AIM = Restate the data below word for word. Skip any images it contains.

DATASET SECTION =

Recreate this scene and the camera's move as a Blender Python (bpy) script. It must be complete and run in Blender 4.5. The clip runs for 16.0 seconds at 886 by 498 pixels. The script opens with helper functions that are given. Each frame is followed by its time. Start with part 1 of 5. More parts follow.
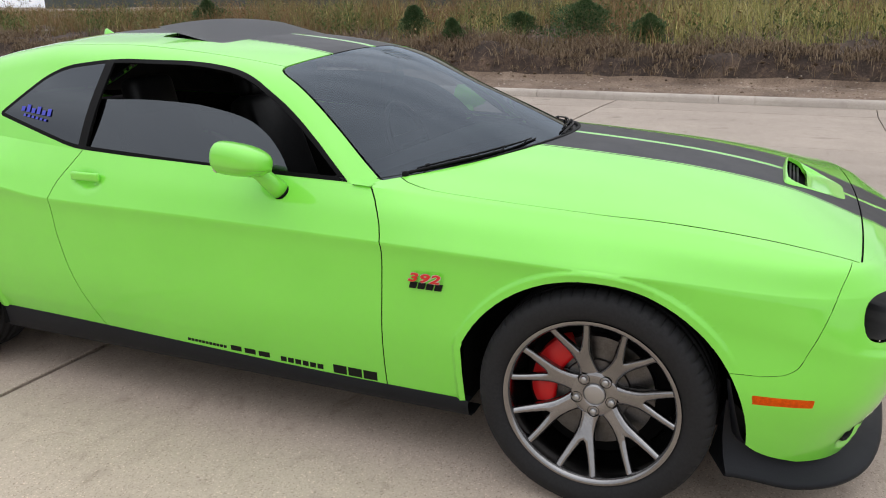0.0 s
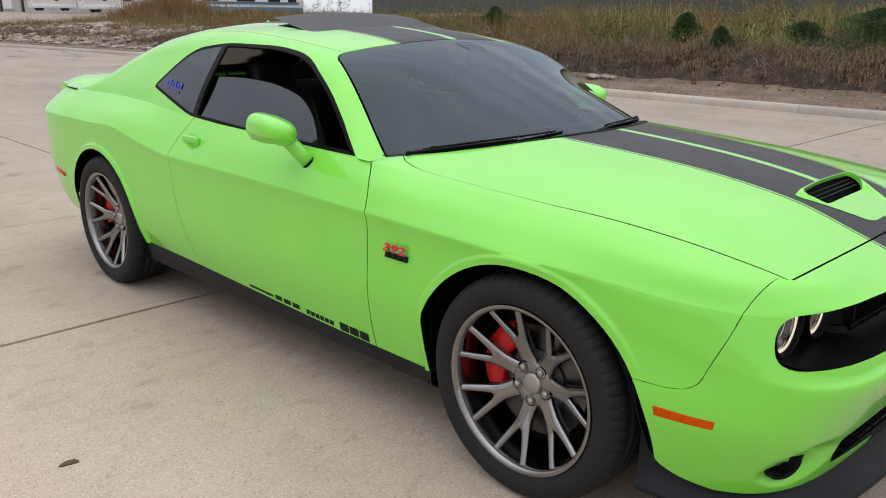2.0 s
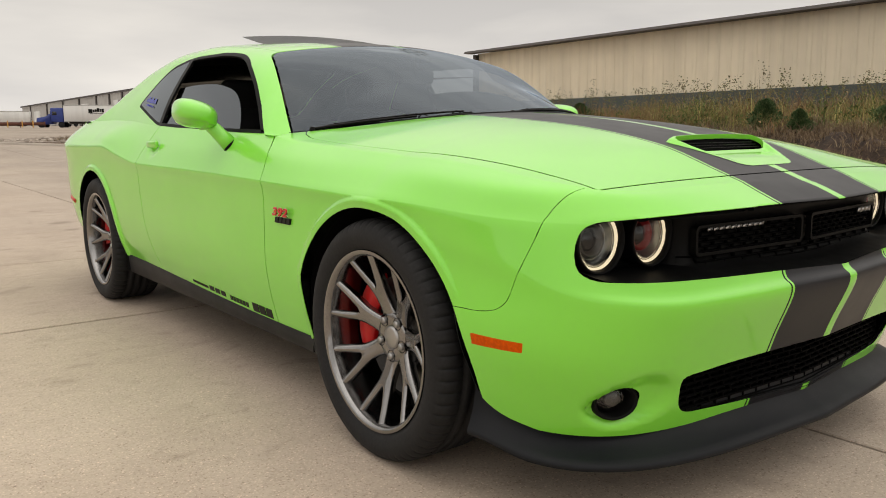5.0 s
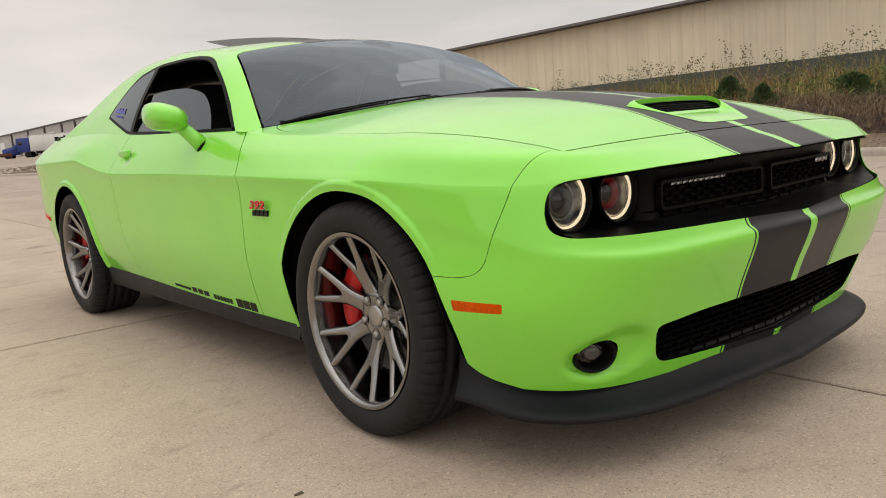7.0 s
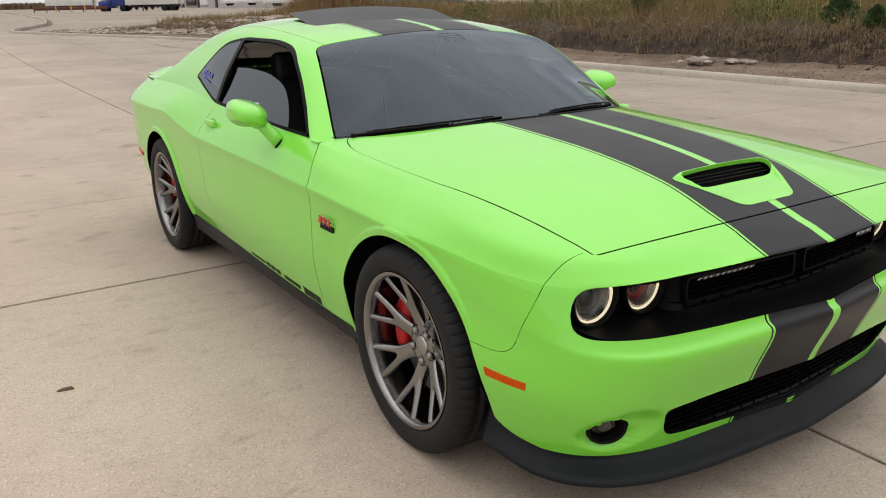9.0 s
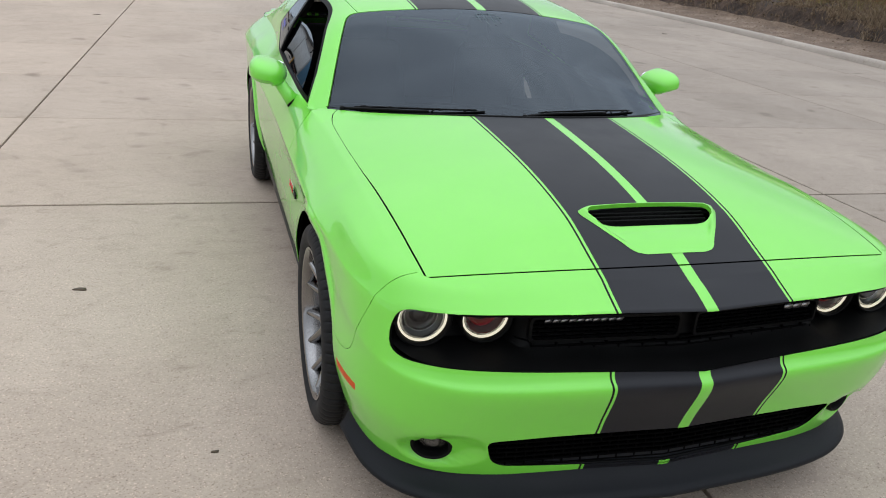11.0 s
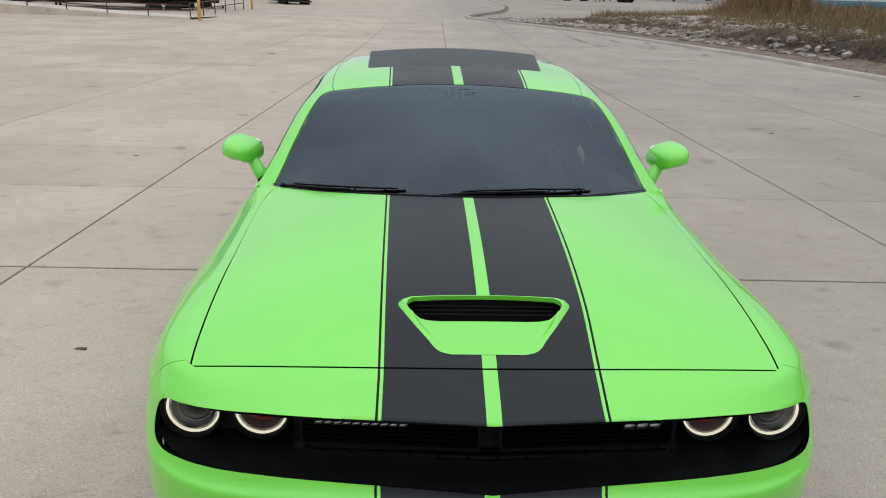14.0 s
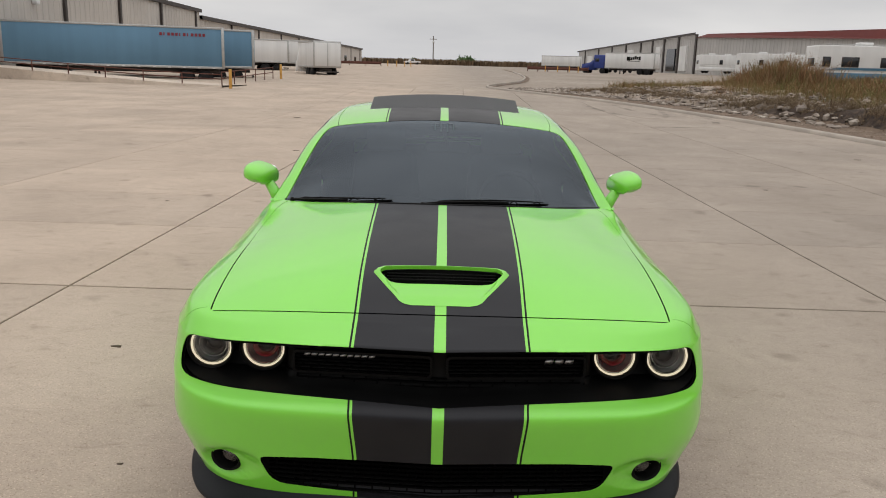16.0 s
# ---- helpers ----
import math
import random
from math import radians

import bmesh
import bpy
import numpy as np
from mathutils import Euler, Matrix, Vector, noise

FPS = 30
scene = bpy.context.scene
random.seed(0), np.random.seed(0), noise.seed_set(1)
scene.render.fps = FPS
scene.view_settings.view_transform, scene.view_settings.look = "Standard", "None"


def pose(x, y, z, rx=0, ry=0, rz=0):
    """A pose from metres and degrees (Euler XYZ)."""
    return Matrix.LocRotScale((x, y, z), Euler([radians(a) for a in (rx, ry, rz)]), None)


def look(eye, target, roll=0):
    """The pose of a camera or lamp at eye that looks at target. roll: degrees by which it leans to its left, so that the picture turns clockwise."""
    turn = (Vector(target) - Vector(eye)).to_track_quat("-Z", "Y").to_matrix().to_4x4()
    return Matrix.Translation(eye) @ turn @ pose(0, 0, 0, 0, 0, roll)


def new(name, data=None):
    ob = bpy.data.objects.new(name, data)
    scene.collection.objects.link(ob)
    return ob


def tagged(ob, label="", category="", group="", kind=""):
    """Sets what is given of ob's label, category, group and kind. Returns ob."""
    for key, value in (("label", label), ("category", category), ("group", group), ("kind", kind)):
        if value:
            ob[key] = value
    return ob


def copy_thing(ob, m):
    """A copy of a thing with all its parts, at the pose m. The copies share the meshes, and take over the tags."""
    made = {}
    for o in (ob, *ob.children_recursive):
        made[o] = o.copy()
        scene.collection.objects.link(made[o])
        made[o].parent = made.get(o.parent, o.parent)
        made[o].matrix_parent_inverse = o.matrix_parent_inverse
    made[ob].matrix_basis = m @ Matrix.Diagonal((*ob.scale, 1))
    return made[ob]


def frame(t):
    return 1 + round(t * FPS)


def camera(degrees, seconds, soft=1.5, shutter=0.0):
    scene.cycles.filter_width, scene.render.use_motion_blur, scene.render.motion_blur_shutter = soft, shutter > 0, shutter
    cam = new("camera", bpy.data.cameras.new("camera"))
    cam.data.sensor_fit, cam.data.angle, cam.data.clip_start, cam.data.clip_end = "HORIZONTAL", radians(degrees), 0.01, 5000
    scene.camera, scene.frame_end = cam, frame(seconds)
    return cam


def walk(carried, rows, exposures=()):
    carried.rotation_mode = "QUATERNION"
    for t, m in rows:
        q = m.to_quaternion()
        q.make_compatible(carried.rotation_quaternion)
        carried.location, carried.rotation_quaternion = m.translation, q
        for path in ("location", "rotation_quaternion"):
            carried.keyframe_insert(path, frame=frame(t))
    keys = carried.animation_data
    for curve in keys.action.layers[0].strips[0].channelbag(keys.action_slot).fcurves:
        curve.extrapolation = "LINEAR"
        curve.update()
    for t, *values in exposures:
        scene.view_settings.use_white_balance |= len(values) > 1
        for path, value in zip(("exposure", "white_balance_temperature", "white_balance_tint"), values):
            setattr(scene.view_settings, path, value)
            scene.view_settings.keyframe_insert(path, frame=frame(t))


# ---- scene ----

RESPONSE TO THE EXERCISE =
Recreate this scene and the camera's move as a Blender Python (bpy) script. It must be complete and run in Blender 4.5. The clip runs for 16.0 seconds at 886 by 498 pixels. The script opens with helper functions that are given. Each frame is followed by its time. Start with part 1 of 5. More parts follow.
0.0 s
2.0 s
5.0 s
7.0 s
9.0 s
11.0 s
14.0 s
16.0 s
# ---- helpers ----
import math
import random
from math import radians

import bmesh
import bpy
import numpy as np
from mathutils import Euler, Matrix, Vector, noise

FPS = 30
scene = bpy.context.scene
random.seed(0), np.random.seed(0), noise.seed_set(1)
scene.render.fps = FPS
scene.view_settings.view_transform, scene.view_settings.look = "Standard", "None"


def pose(x, y, z, rx=0, ry=0, rz=0):
    """A pose from metres and degrees (Euler XYZ)."""
    return Matrix.LocRotScale((x, y, z), Euler([radians(a) for a in (rx, ry, rz)]), None)


def look(eye, target, roll=0):
    """The pose of a camera or lamp at eye that looks at target. roll: degrees by which it leans to its left, so that the picture turns clockwise."""
    turn = (Vector(target) - Vector(eye)).to_track_quat("-Z", "Y").to_matrix().to_4x4()
    return Matrix.Translation(eye) @ turn @ pose(0, 0, 0, 0, 0, roll)


def new(name, data=None):
    ob = bpy.data.objects.new(name, data)
    scene.collection.objects.link(ob)
    return ob


def tagged(ob, label="", category="", group="", kind=""):
    """Sets what is given of ob's label, category, group and kind. Returns ob."""
    for key, value in (("label", label), ("category", category), ("group", group), ("kind", kind)):
        if value:
            ob[key] = value
    return ob


def copy_thing(ob, m):
    """A copy of a thing with all its parts, at the pose m. The copies share the meshes, and take over the tags."""
    made = {}
    for o in (ob, *ob.children_recursive):
        made[o] = o.copy()
        scene.collection.objects.link(made[o])
        made[o].parent = made.get(o.parent, o.parent)
        made[o].matrix_parent_inverse = o.matrix_parent_inverse
    made[ob].matrix_basis = m @ Matrix.Diagonal((*ob.scale, 1))
    return made[ob]


def frame(t):
    return 1 + round(t * FPS)


def camera(degrees, seconds, soft=1.5, shutter=0.0):
    scene.cycles.filter_width, scene.render.use_motion_blur, scene.render.motion_blur_shutter = soft, shutter > 0, shutter
    cam = new("camera", bpy.data.cameras.new("camera"))
    cam.data.sensor_fit, cam.data.angle, cam.data.clip_start, cam.data.clip_end = "HORIZONTAL", radians(degrees), 0.01, 5000
    scene.camera, scene.frame_end = cam, frame(seconds)
    return cam


def walk(carried, rows, exposures=()):
    carried.rotation_mode = "QUATERNION"
    for t, m in rows:
        q = m.to_quaternion()
        q.make_compatible(carried.rotation_quaternion)
        carried.location, carried.rotation_quaternion = m.translation, q
        for path in ("location", "rotation_quaternion"):
            carried.keyframe_insert(path, frame=frame(t))
    keys = carried.animation_data
    for curve in keys.action.layers[0].strips[0].channelbag(keys.action_slot).fcurves:
        curve.extrapolation = "LINEAR"
        curve.update()
    for t, *values in exposures:
        scene.view_settings.use_white_balance |= len(values) > 1
        for path, value in zip(("exposure", "white_balance_temperature", "white_balance_tint"), values):
            setattr(scene.view_settings, path, value)
            scene.view_settings.keyframe_insert(path, frame=frame(t))


# ---- scene ----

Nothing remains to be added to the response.